Zum Vortrag „Otto Freundlich und die Novembergruppe“

Foto: ©www.kulturklitsche.de. Ausstellung "Otto Freundlich: Kosmischer Kommunismus", Museum Ludwig, Köln. Der Vortrag "Otto Freundlich und die Novembergruppe" fand im Museum Ludwig statt.

Anlässlich der Ausstellung „Otto Freundlich: Kosmischer Kommunismus“ im Museum Ludwig in Köln hielt Dr. Janina Nentwig im dortigen Kinosaal am 21. Februar 2017 einen Vortrag über den Künstler, der sich der Novembergruppe anschloss. Dr. Janina Nentwig arbeitet am Forschungsprojekt zur Novembergruppe an der Berlinischen Galerie. Diese Gruppe wurde 1918 während der Revolution in Deutschland von Malern, Bildhauern und Architekten als „Vereinigung der radikalen bildenden Künstler“ gegründet, mit dem Ziel, Volk und Kunst zu vermischen.
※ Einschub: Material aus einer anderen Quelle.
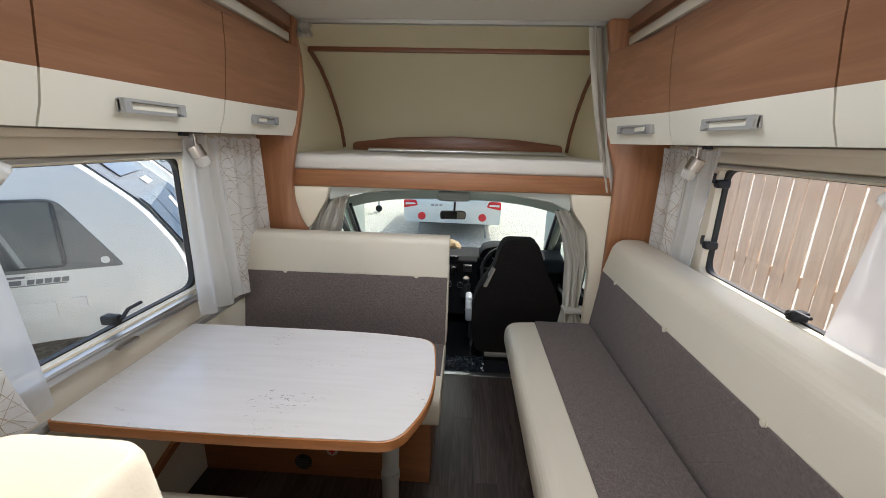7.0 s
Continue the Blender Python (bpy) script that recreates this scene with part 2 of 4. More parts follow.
CURTAIN = cloth("white_curtain_cotton", (0.90, 0.89, 0.87), 0.45, 0.0)
SHEER = cloth("white_voile", (0.90, 0.91, 0.92), 0.6, 0.26)
CAB_CURTAIN = cloth("taupe_cab_curtain", (0.70, 0.66, 0.59), 0.3, 0.0)
THREAD = painted("beige_embroidery", (0.53, 0.45, 0.37), 0.8)

GRAVEL = material("pale_gravel", (0.42, 0.39, 0.33), 0.95)
_v = coords(GRAVEL)
_a = tex(GRAVEL, "ShaderNodeTexVoronoi", _v, Scale=22.0)
_b = tex(GRAVEL, "ShaderNodeTexNoise", _v, Scale=0.7, Detail=5.0)
base(GRAVEL, mix(GRAVEL, _b.outputs[0], ramp(GRAVEL, _a.outputs["Color"], [(0.2, (0.30, 0.28, 0.25)), (0.8, (0.72, 0.67, 0.58))]), (0.56, 0.52, 0.45)))
bump(GRAVEL, _a.outputs[0], 0.8, 0.03)
FENCE = timber("weathered_pine", (0.86, 0.67, 0.52), (0.73, 0.53, 0.39), (0, 90, 0), 0.8, 0.8)


_knots = tex(FENCE, "ShaderNodeTexVoronoi", coords(FENCE, (1, 5.5, 2.4)), Scale=1.0)
_knot = ramp(FENCE, _knots.outputs["Distance"], [(0.045, (1, 1, 1)), (0.10, (0, 0, 0))])
base(FENCE, mix(FENCE, maths(FENCE, "MULTIPLY", _knot, 0.7), nodes_of(FENCE)[2].inputs["Base Color"].links[0].from_socket, (0.20, 0.10, 0.05)))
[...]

Die Novembergruppe wollte die neue demokratische Gesellschaft nach dem Zusammenbruch des Kaiserreichs mitgestalten und die soziale Revolution in Deutschland vorantreiben. Warum wandte sich Freundlich, sogar als eines der Gründungsmitglieder, nach einem Jahr so entschieden von dieser Gruppe ab?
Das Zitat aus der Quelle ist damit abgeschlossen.